A Igreja é um “serviço essencial”?

Gabriel Garcia – Niterói

@gabrielgarciarb

Ao mesmo tempo em que o Brasil vem quebrando seguidos recordes de mortes diárias decorrentes da Covid-19, proliferam-se as discussões sobre a participação presencial dos fiéis nas missas. O que se tem visto são argumentações no sentido de que as nossas igrejas correspondem a “serviços essenciais”, ou, em outros casos, de que “não podemos deixar de ter acesso aos sacramentos”. Esses argumentos, embora possam ter contornos de boa vontade, não condizem com a vivência mais radical de nossa espiritualidade.

Em primeiro lugar, salta aos olhos um equívoco jurídico. Muito tem se falado que as igrejas representam um “serviço essencial”. A Igreja, porém, não é um serviço público, nos termos em que se tem colocado. Não nos dirigimos à igreja para obter a satisfação de uma necessidade pessoal ou para exercermos um direito subjetivo.

A igreja é, antes de mais nada, um espaço de comunhão, em que nós, fiéis, é que exercemos o dom do serviço aos irmãos e à comunidade. Ir à igreja é um ato de serviço nosso, não de Deus. Deus não nos presta serviços. Essa compreensão é fundamental para que se evitem certas concepções da fé num âmbito estritamente individual.
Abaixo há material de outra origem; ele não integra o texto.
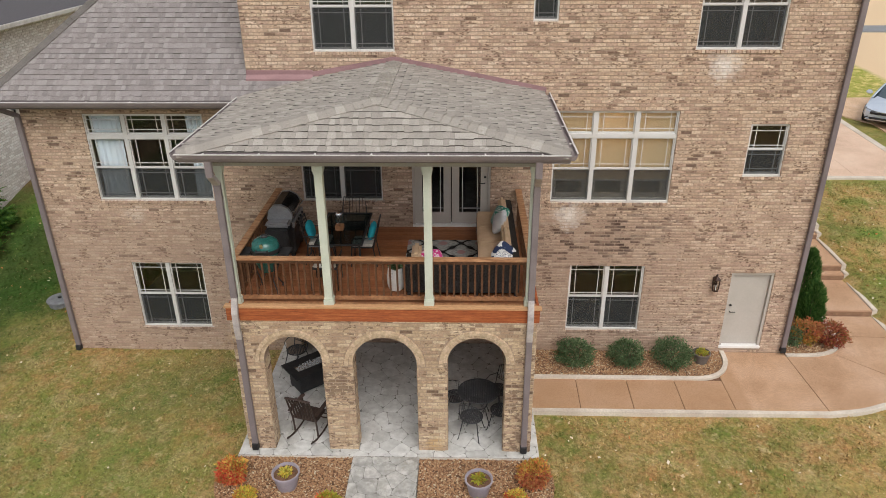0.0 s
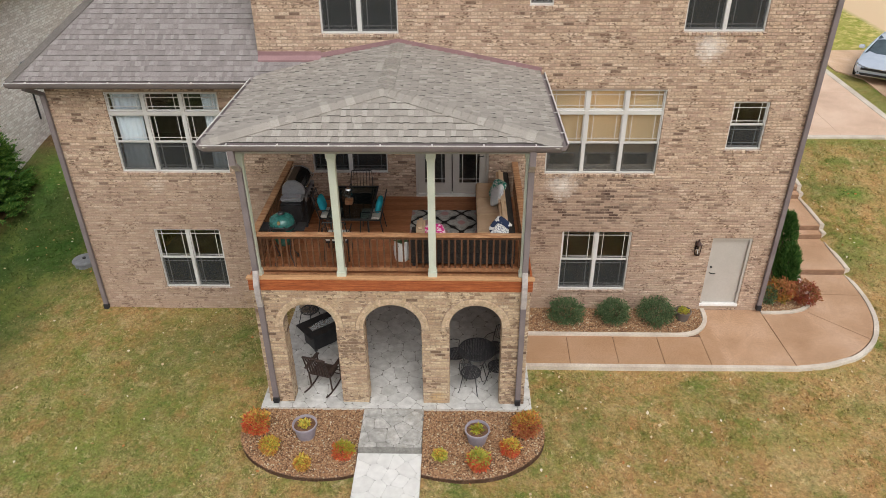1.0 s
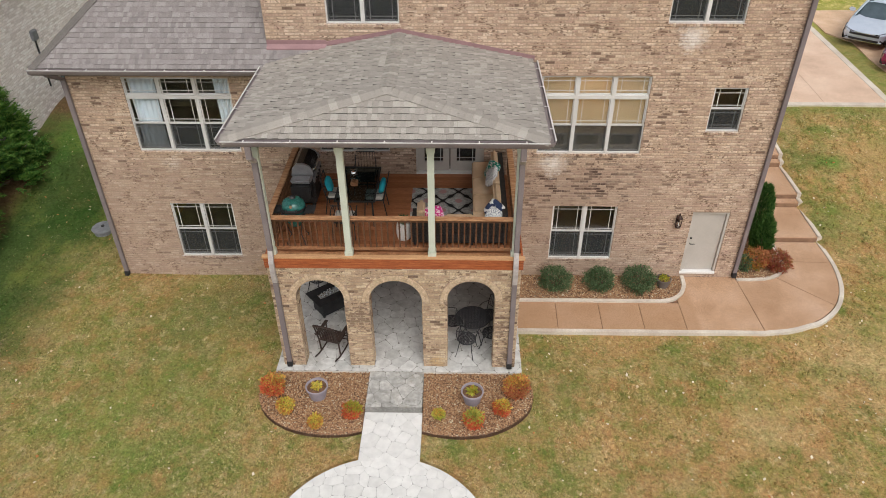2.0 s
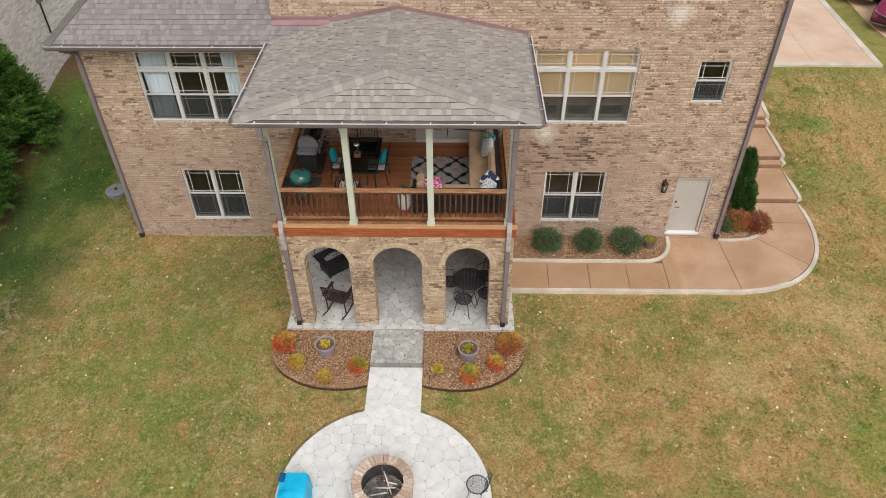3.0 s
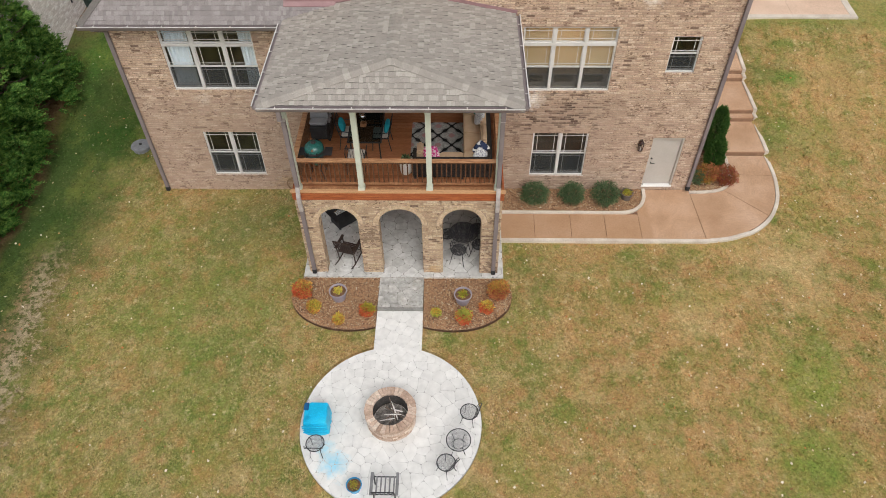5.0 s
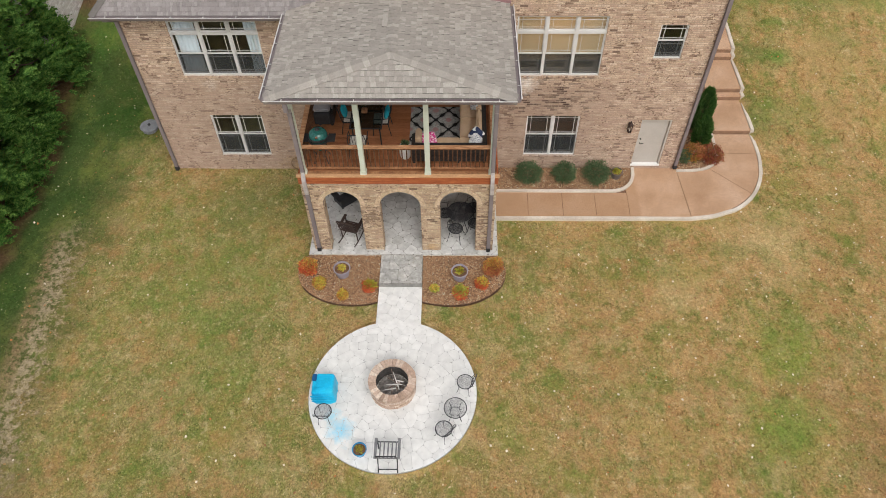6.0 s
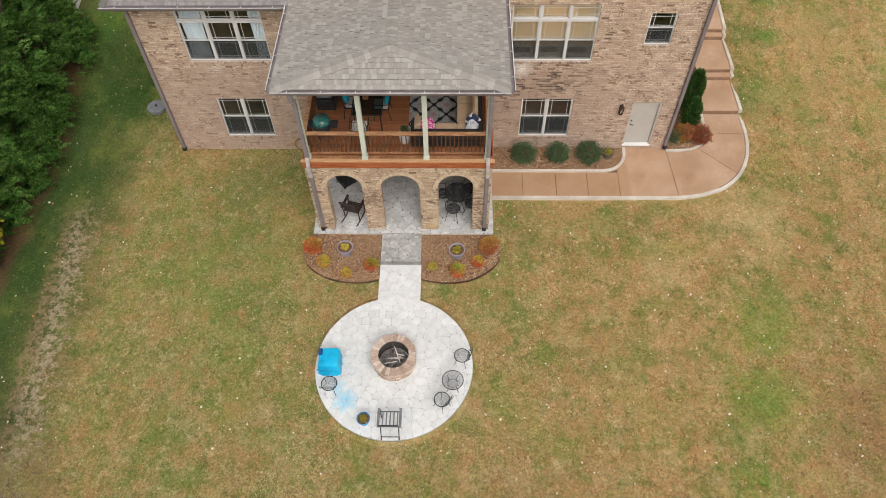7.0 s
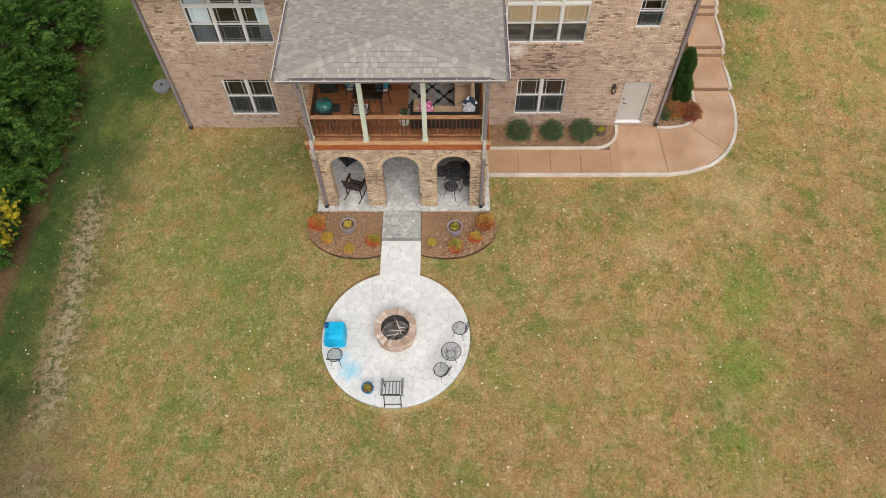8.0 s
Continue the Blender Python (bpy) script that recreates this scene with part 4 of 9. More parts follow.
# ---- French door to the deck ----
fd = thing("door_2", (FD[0] + FD[1]) / 2, 0, FD[2], "greige French door with long glazed leaves and prairie bars", "door", kind="structure")
fw, fh = (FD[1] - FD[0]) / 2, FD[3] - FD[2]
f = bmesh.new()
box(f, -fw, -fw + 0.05, 0.02, 0.16, 0, fh)
box(f, fw - 0.05, fw, 0.02, 0.16, 0, fh)
box(f, -fw + 0.05, fw - 0.05, 0.02, 0.16, fh - 0.05, fh)
part("door_frame", f, DOOR_PAINT, fd)
part("threshold", boxed(-fw, fw, -0.04, 0.16, -0.01, 0.03), WHITE_PAINT, fd)
for s in (-1, 1):
    x0, x1 = (-fw + 0.052, -0.012) if s < 0 else (0.012, fw - 0.052)
    lf = bmesh.new()
    box(lf, x0, x1, 0.07, 0.115, 0.035, 0.30)
    box(lf, x0, x1, 0.07, 0.115, fh - 0.17, fh - 0.052)
    box(lf, x0, x0 + 0.16, 0.07, 0.115, 0.30, fh - 0.17)
    box(lf, x1 - 0.16, x1, 0.07, 0.115, 0.30, fh - 0.17)
    leaf = part("leaf", lf, DOOR_PAINT, fd)
    pn = part("pane", boxed(x0 + 0.16, x1 - 0.16, 0.088, 0.094, 0.30, fh - 0.17), GLASS, leaf, "clear door glass")
    pn.visible_shadow = False
    gb = bmesh.new()
    for xa in (x0 + 0.23, x1 - 0.23):
        box(gb, xa - 0.007, xa + 0.007, 0.080, 0.087, 0.30, fh - 0.17)
    for za in (0.40, fh - 0.28):
        box(gb, x0 + 0.16, x1 - 0.16, 0.079, 0.086, za - 0.007, za + 0.007)
    part("glazing_bars", gb, WHITE_VINYL, leaf)
    if s > 0:
        part("door_handle", tubed([(x1 - 0.07, 0.07, 1.0), (x1 - 0.07, 0.02, 1.0), (x1 - 0.18, 0.02, 1.0)], 0.011), BLACK_METAL, leaf, "dark lever handle")
        part("deadbolt", tubed([(x1 - 0.07, 0.072, 1.14), (x1 - 0.07, 0.045, 1.14)], 0.026, 12), BLACK_METAL, leaf)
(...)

Por outro lado, no âmbito teológico, há que se fazer algumas considerações sobre a Eucaristia, principal sacramento da Igreja. É bem verdade, como todos sabemos, que a Eucaristia é a encarnação do próprio Cristo, apresentado e partilhado entre a comunidade. Nesse sentido, a celebração da missa virtualmente nos impede de comungarmos da hóstia em espécie, o que tem gerado tristeza e frustração em muitos de nós.

No entanto, é necessário termos muita clareza de que comer a hóstia consagrada não é a única forma de se viver o sacramento da Comunhão. Afinal, Jesus está presente não só no pão, mas também na Palavra, na própria assembleia, na oração e até no canto[1]. Além disso, é preciso muito cuidado para que não se reduza o principal sacramento de nossa fé a uma perspectiva materialista, em que somente o encontro físico da boca com a hóstia produziria efeitos espirituais.

Questionemos a nós mesmos: o que é a Comunhão? Como ela se manifesta em nossas vidas? A Comunhão é o sacramento pelo qual nos unimos à Igreja para formar um só corpo[2]. Ou seja, é por meio dela que nos constituímos como comunidade, que se preocupa com o sofrimento do outro.

Sobretudo numa época como a que vivemos, em que chegamos à marca de mais de 4 mil mortos em um só dia, a Comunhão espiritual, meditada em casa, é não só um direito, mas um dever de nós, cristãos, comprometidos com a Vida. Afastar-se do templo físico neste momento talvez seja a maior expressão da Comunhão em nossas comunidades. Se, num momento tão grave quanto este, não somos capazes de reconhecer a necessidade do nosso sacrifício, que tipo de espiritualidade é a nossa?

É preciso manter-se atento ao perigo de uma religiosidade pobre, que não leva a uma profunda espiritualidade. Sem a espiritualidade, a religião perde o sentido. Comungar espiritualmente é um exercício difícil, mas necessário, de vivência da fé. Cremos tanto, que, num momento de excepcionalidade, conseguimos comungar com a comunidade mesmo de longe. Isso é, sem dúvidas, uma forma de estar em comunhão, num tempo de fechamento dos templos (dos templos, não da Igreja).

Lembremos, ainda, que a Eucaristia “é também um gesto profético de compromisso ético e social”[3]. Viver o sacramento da Fração do Pão é também assumir um compromisso de promoção à Vida, o que nos impede de sermos individualistas num momento tão delicado. Em outras palavras, impede que encaremos a Igreja como um órgão prestador de serviços a nós.

[1] Sacrosanctum Concilium, n. 7.

[2] Catecismo da Igreja Católica, n. 1331.

[3] Guia Litúrgico-Pastoral. Brasília, Edições CNBB, 2017, p. 38.